GIVEN PROBLEM: Without including any images, repeat the data exactly.

>>>

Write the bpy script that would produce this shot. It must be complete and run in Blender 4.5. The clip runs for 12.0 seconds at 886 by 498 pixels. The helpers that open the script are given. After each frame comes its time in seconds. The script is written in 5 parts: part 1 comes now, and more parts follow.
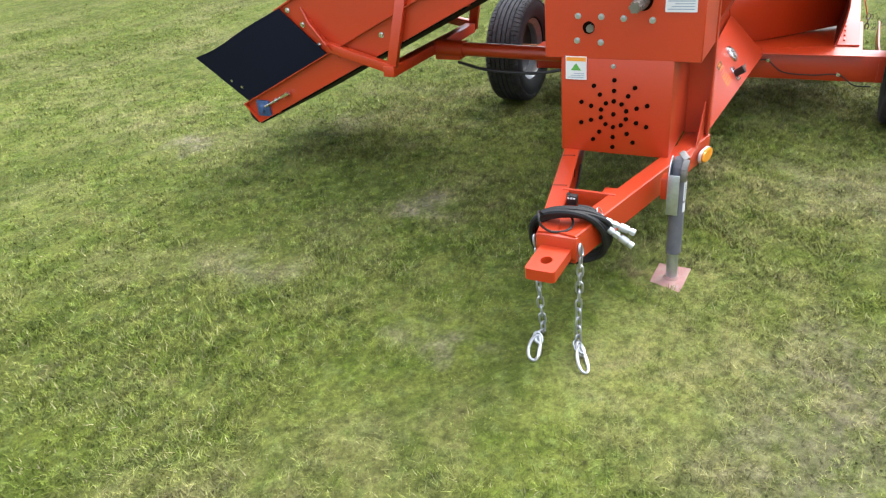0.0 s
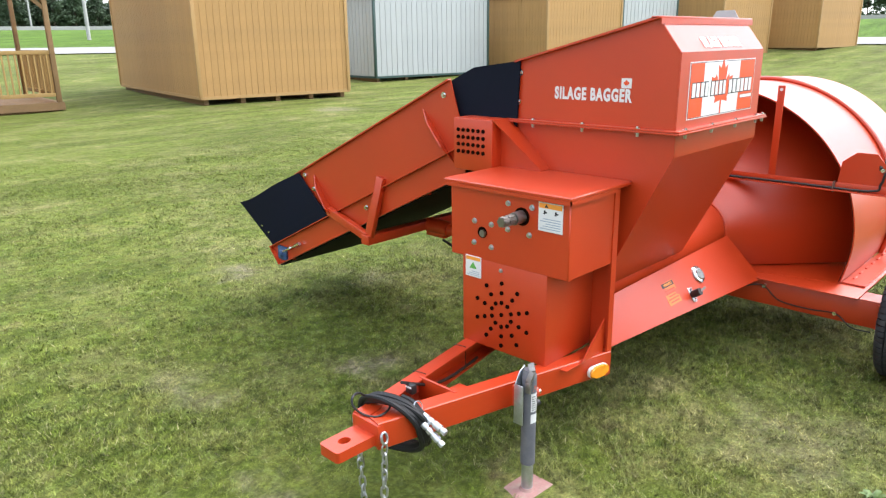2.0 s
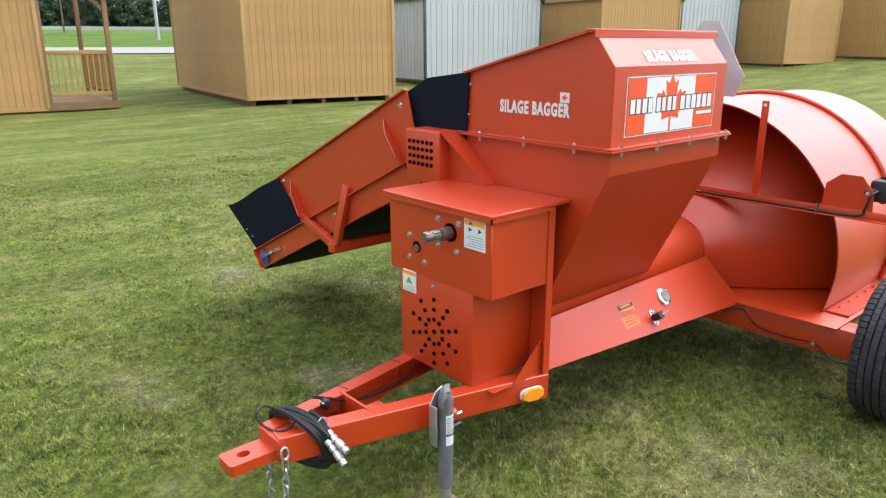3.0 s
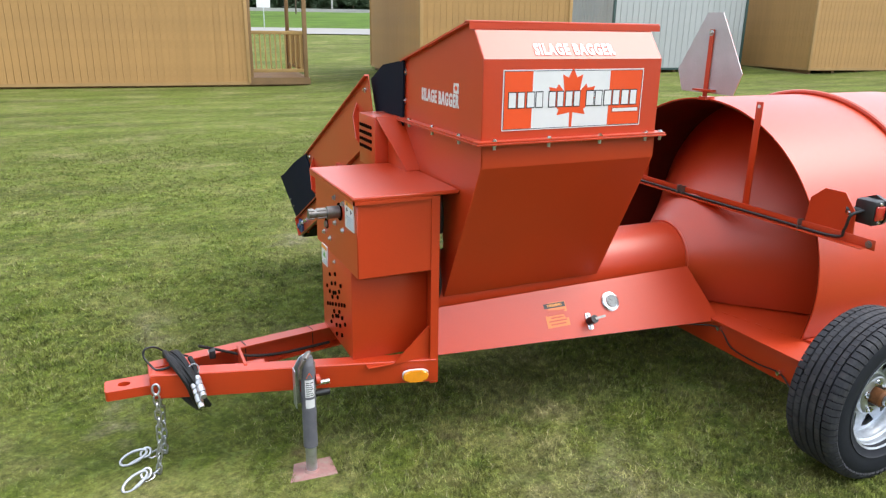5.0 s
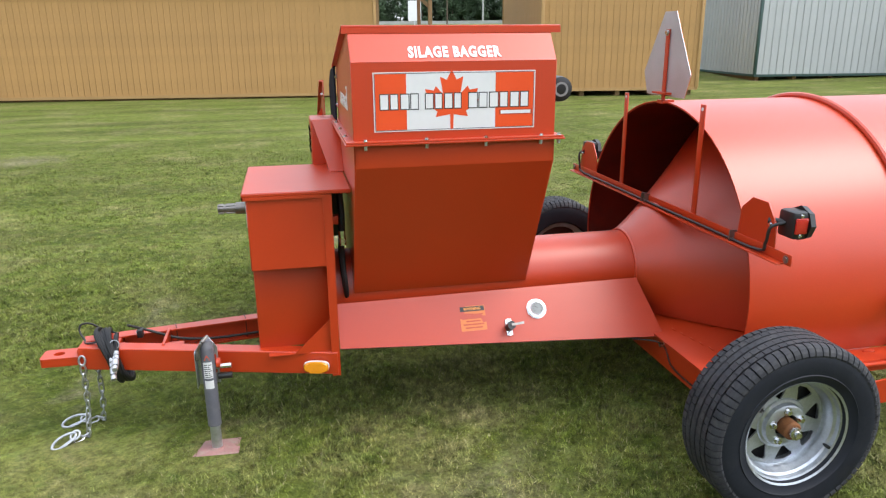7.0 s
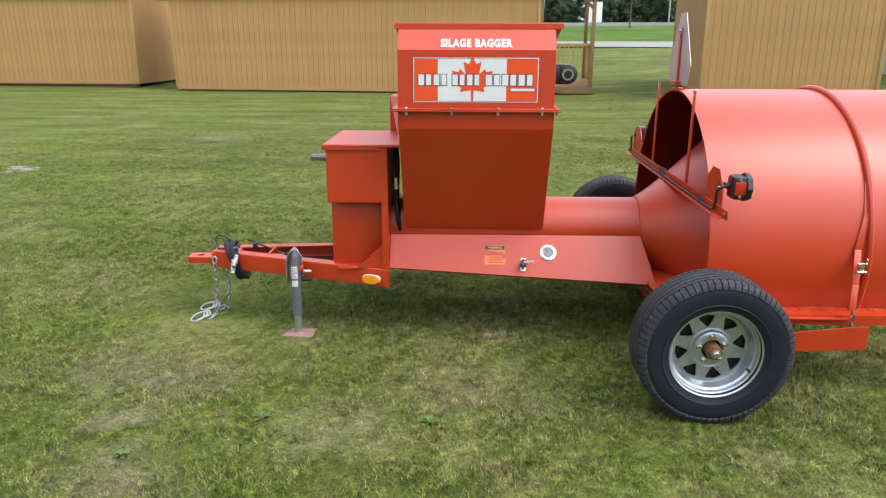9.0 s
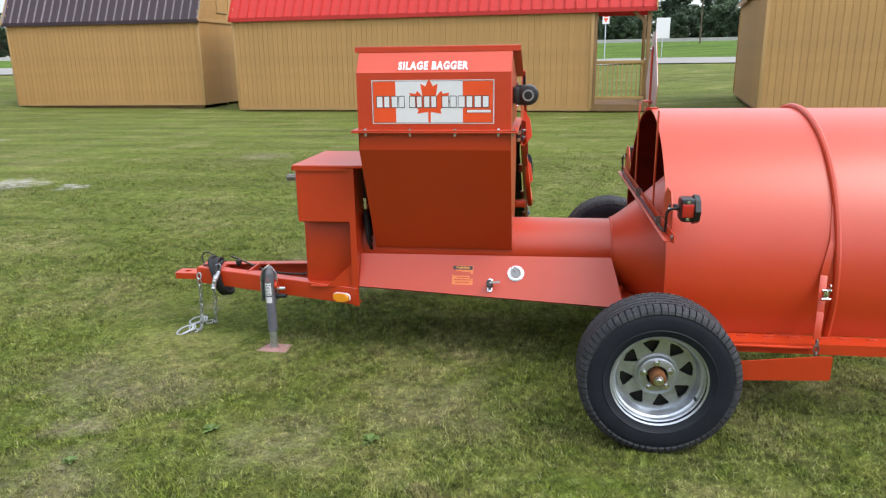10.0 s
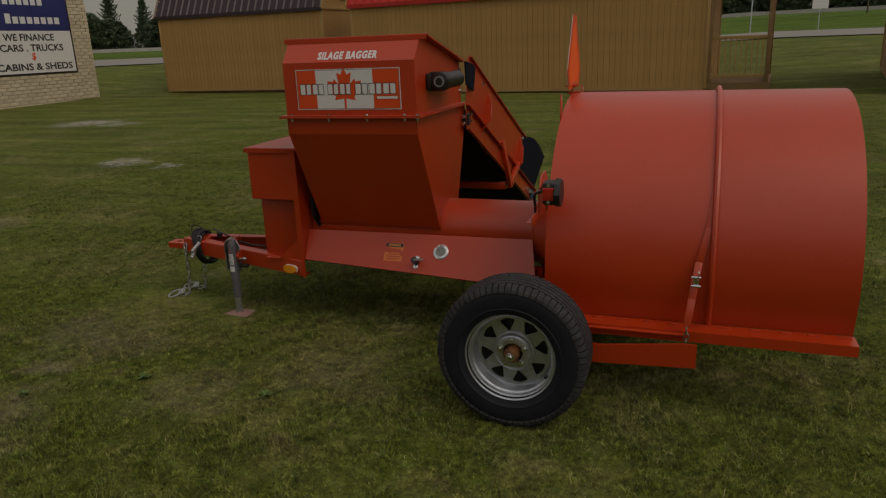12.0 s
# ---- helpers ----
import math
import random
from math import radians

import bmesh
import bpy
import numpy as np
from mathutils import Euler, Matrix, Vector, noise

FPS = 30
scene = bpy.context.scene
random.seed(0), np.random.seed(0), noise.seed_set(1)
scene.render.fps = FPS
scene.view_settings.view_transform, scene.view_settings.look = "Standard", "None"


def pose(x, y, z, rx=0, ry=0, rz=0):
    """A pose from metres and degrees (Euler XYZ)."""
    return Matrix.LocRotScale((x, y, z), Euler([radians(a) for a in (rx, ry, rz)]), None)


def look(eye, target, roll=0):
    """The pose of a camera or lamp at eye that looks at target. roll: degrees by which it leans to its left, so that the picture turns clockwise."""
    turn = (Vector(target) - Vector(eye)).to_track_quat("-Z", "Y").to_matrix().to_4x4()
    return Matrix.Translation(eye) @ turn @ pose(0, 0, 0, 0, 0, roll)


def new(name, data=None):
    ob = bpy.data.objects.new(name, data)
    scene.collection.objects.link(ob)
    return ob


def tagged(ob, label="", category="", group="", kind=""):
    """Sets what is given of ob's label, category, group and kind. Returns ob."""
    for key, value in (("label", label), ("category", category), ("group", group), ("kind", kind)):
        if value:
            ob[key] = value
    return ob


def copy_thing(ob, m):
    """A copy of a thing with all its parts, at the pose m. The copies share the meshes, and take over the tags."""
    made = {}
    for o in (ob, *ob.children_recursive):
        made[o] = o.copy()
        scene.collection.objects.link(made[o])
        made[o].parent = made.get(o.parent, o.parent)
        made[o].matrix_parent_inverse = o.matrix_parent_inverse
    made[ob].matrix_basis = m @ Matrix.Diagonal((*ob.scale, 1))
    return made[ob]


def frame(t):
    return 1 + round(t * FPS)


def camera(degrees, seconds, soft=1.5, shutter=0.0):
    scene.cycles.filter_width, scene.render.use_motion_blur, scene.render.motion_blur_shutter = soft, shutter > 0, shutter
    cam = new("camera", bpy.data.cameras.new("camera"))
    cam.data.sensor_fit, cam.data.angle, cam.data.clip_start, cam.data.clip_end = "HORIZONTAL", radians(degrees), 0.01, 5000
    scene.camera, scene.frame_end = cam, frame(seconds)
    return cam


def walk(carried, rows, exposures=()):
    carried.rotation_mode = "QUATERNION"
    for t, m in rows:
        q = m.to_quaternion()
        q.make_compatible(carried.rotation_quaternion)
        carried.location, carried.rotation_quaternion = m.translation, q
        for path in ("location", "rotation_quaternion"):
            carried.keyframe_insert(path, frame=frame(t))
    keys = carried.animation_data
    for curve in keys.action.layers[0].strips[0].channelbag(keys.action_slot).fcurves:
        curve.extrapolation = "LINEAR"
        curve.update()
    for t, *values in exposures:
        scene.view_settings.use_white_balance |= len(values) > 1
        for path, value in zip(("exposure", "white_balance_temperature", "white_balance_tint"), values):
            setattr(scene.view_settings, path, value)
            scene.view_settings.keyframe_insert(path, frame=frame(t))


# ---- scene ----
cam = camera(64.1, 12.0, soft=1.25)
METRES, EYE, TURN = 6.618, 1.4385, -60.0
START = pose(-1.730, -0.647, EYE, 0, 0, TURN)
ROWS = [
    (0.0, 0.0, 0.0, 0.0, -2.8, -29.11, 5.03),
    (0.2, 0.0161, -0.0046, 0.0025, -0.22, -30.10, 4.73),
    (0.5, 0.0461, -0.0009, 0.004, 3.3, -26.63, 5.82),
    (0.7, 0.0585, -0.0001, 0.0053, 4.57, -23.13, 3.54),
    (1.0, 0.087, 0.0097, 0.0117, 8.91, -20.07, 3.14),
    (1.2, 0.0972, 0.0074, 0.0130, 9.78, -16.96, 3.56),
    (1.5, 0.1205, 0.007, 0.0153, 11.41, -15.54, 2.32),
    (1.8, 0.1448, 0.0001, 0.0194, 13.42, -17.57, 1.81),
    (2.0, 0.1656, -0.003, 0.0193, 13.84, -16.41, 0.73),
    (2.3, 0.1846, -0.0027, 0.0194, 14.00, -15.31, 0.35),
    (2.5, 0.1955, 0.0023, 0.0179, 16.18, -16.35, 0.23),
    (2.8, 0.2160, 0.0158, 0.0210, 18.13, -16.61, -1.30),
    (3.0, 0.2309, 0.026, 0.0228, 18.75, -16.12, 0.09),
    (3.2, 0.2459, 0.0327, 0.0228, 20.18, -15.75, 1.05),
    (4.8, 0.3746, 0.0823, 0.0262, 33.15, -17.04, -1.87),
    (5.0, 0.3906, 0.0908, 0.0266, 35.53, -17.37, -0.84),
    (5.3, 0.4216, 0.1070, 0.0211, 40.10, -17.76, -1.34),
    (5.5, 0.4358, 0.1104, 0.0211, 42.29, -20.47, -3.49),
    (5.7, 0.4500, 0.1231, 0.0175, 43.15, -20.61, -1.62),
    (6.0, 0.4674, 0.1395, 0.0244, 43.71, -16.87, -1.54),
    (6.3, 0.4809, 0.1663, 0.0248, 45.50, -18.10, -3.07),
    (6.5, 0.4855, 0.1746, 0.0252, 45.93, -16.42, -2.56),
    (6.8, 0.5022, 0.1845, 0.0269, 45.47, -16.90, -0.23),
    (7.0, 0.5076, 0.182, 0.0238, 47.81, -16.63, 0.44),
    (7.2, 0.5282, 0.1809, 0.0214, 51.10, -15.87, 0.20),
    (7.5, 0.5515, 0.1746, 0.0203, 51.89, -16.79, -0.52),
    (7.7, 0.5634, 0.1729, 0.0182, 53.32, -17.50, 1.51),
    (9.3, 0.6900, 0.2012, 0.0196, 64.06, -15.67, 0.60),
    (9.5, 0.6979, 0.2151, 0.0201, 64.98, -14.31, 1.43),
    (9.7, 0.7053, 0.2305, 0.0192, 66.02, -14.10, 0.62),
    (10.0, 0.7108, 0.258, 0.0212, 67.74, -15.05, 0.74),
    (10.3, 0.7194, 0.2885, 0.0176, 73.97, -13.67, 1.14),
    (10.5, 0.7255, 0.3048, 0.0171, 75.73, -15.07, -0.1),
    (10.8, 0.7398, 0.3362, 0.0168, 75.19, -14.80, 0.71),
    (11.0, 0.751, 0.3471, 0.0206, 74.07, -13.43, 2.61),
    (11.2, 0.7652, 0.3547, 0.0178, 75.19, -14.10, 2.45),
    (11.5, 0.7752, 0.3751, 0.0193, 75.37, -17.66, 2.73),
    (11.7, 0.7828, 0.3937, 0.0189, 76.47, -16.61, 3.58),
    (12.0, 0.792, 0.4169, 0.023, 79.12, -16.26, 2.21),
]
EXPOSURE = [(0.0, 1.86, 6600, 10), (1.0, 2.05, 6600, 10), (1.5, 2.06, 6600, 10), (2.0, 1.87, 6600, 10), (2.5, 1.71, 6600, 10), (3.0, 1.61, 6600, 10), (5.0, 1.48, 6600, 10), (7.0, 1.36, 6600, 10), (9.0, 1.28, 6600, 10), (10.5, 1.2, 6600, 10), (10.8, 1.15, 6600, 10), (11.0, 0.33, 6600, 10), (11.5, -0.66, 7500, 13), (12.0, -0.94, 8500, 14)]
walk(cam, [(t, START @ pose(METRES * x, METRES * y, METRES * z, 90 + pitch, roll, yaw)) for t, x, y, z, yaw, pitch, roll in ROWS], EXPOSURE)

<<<

COMPLETE RESPONSE:
Write the bpy script that would produce this shot. It must be complete and run in Blender 4.5. The clip runs for 12.0 seconds at 886 by 498 pixels. The helpers that open the script are given. After each frame comes its time in seconds. The script is written in 5 parts: part 1 comes now, and more parts follow.
0.0 s
2.0 s
3.0 s
5.0 s
7.0 s
9.0 s
10.0 s
12.0 s
# ---- helpers ----
import math
import random
from math import radians

import bmesh
import bpy
import numpy as np
from mathutils import Euler, Matrix, Vector, noise

FPS = 30
scene = bpy.context.scene
random.seed(0), np.random.seed(0), noise.seed_set(1)
scene.render.fps = FPS
scene.view_settings.view_transform, scene.view_settings.look = "Standard", "None"


def pose(x, y, z, rx=0, ry=0, rz=0):
    """A pose from metres and degrees (Euler XYZ)."""
    return Matrix.LocRotScale((x, y, z), Euler([radians(a) for a in (rx, ry, rz)]), None)


def look(eye, target, roll=0):
    """The pose of a camera or lamp at eye that looks at target. roll: degrees by which it leans to its left, so that the picture turns clockwise."""
    turn = (Vector(target) - Vector(eye)).to_track_quat("-Z", "Y").to_matrix().to_4x4()
    return Matrix.Translation(eye) @ turn @ pose(0, 0, 0, 0, 0, roll)


def new(name, data=None):
    ob = bpy.data.objects.new(name, data)
    scene.collection.objects.link(ob)
    return ob


def tagged(ob, label="", category="", group="", kind=""):
    """Sets what is given of ob's label, category, group and kind. Returns ob."""
    for key, value in (("label", label), ("category", category), ("group", group), ("kind", kind)):
        if value:
            ob[key] = value
    return ob


def copy_thing(ob, m):
    """A copy of a thing with all its parts, at the pose m. The copies share the meshes, and take over the tags."""
    made = {}
    for o in (ob, *ob.children_recursive):
        made[o] = o.copy()
        scene.collection.objects.link(made[o])
        made[o].parent = made.get(o.parent, o.parent)
        made[o].matrix_parent_inverse = o.matrix_parent_inverse
    made[ob].matrix_basis = m @ Matrix.Diagonal((*ob.scale, 1))
    return made[ob]


def frame(t):
    return 1 + round(t * FPS)


def camera(degrees, seconds, soft=1.5, shutter=0.0):
    scene.cycles.filter_width, scene.render.use_motion_blur, scene.render.motion_blur_shutter = soft, shutter > 0, shutter
    cam = new("camera", bpy.data.cameras.new("camera"))
    cam.data.sensor_fit, cam.data.angle, cam.data.clip_start, cam.data.clip_end = "HORIZONTAL", radians(degrees), 0.01, 5000
    scene.camera, scene.frame_end = cam, frame(seconds)
    return cam


def walk(carried, rows, exposures=()):
    carried.rotation_mode = "QUATERNION"
    for t, m in rows:
        q = m.to_quaternion()
        q.make_compatible(carried.rotation_quaternion)
        carried.location, carried.rotation_quaternion = m.translation, q
        for path in ("location", "rotation_quaternion"):
            carried.keyframe_insert(path, frame=frame(t))
    keys = carried.animation_data
    for curve in keys.action.layers[0].strips[0].channelbag(keys.action_slot).fcurves:
        curve.extrapolation = "LINEAR"
        curve.update()
    for t, *values in exposures:
        scene.view_settings.use_white_balance |= len(values) > 1
        for path, value in zip(("exposure", "white_balance_temperature", "white_balance_tint"), values):
            setattr(scene.view_settings, path, value)
            scene.view_settings.keyframe_insert(path, frame=frame(t))


# ---- scene ----
cam = camera(64.1, 12.0, soft=1.25)
METRES, EYE, TURN = 6.618, 1.4385, -60.0
START = pose(-1.730, -0.647, EYE, 0, 0, TURN)
ROWS = [
    (0.0, 0.0, 0.0, 0.0, -2.8, -29.11, 5.03),
    (0.2, 0.0161, -0.0046, 0.0025, -0.22, -30.10, 4.73),
    (0.5, 0.0461, -0.0009, 0.004, 3.3, -26.63, 5.82),
    (0.7, 0.0585, -0.0001, 0.0053, 4.57, -23.13, 3.54),
    (1.0, 0.087, 0.0097, 0.0117, 8.91, -20.07, 3.14),
    (1.2, 0.0972, 0.0074, 0.0130, 9.78, -16.96, 3.56),
    (1.5, 0.1205, 0.007, 0.0153, 11.41, -15.54, 2.32),
    (1.8, 0.1448, 0.0001, 0.0194, 13.42, -17.57, 1.81),
    (2.0, 0.1656, -0.003, 0.0193, 13.84, -16.41, 0.73),
    (2.3, 0.1846, -0.0027, 0.0194, 14.00, -15.31, 0.35),
    (2.5, 0.1955, 0.0023, 0.0179, 16.18, -16.35, 0.23),
    (2.8, 0.2160, 0.0158, 0.0210, 18.13, -16.61, -1.30),
    (3.0, 0.2309, 0.026, 0.0228, 18.75, -16.12, 0.09),
    (3.2, 0.2459, 0.0327, 0.0228, 20.18, -15.75, 1.05),
    (4.8, 0.3746, 0.0823, 0.0262, 33.15, -17.04, -1.87),
    (5.0, 0.3906, 0.0908, 0.0266, 35.53, -17.37, -0.84),
    (5.3, 0.4216, 0.1070, 0.0211, 40.10, -17.76, -1.34),
    (5.5, 0.4358, 0.1104, 0.0211, 42.29, -20.47, -3.49),
    (5.7, 0.4500, 0.1231, 0.0175, 43.15, -20.61, -1.62),
    (6.0, 0.4674, 0.1395, 0.0244, 43.71, -16.87, -1.54),
    (6.3, 0.4809, 0.1663, 0.0248, 45.50, -18.10, -3.07),
    (6.5, 0.4855, 0.1746, 0.0252, 45.93, -16.42, -2.56),
    (6.8, 0.5022, 0.1845, 0.0269, 45.47, -16.90, -0.23),
    (7.0, 0.5076, 0.182, 0.0238, 47.81, -16.63, 0.44),
    (7.2, 0.5282, 0.1809, 0.0214, 51.10, -15.87, 0.20),
    (7.5, 0.5515, 0.1746, 0.0203, 51.89, -16.79, -0.52),
    (7.7, 0.5634, 0.1729, 0.0182, 53.32, -17.50, 1.51),
    (9.3, 0.6900, 0.2012, 0.0196, 64.06, -15.67, 0.60),
    (9.5, 0.6979, 0.2151, 0.0201, 64.98, -14.31, 1.43),
    (9.7, 0.7053, 0.2305, 0.0192, 66.02, -14.10, 0.62),
    (10.0, 0.7108, 0.258, 0.0212, 67.74, -15.05, 0.74),
    (10.3, 0.7194, 0.2885, 0.0176, 73.97, -13.67, 1.14),
    (10.5, 0.7255, 0.3048, 0.0171, 75.73, -15.07, -0.1),
    (10.8, 0.7398, 0.3362, 0.0168, 75.19, -14.80, 0.71),
    (11.0, 0.751, 0.3471, 0.0206, 74.07, -13.43, 2.61),
    (11.2, 0.7652, 0.3547, 0.0178, 75.19, -14.10, 2.45),
    (11.5, 0.7752, 0.3751, 0.0193, 75.37, -17.66, 2.73),
    (11.7, 0.7828, 0.3937, 0.0189, 76.47, -16.61, 3.58),
    (12.0, 0.792, 0.4169, 0.023, 79.12, -16.26, 2.21),
]
EXPOSURE = [(0.0, 1.86, 6600, 10), (1.0, 2.05, 6600, 10), (1.5, 2.06, 6600, 10), (2.0, 1.87, 6600, 10), (2.5, 1.71, 6600, 10), (3.0, 1.61, 6600, 10), (5.0, 1.48, 6600, 10), (7.0, 1.36, 6600, 10), (9.0, 1.28, 6600, 10), (10.5, 1.2, 6600, 10), (10.8, 1.15, 6600, 10), (11.0, 0.33, 6600, 10), (11.5, -0.66, 7500, 13), (12.0, -0.94, 8500, 14)]
walk(cam, [(t, START @ pose(METRES * x, METRES * y, METRES * z, 90 + pitch, roll, yaw)) for t, x, y, z, yaw, pitch, roll in ROWS], EXPOSURE)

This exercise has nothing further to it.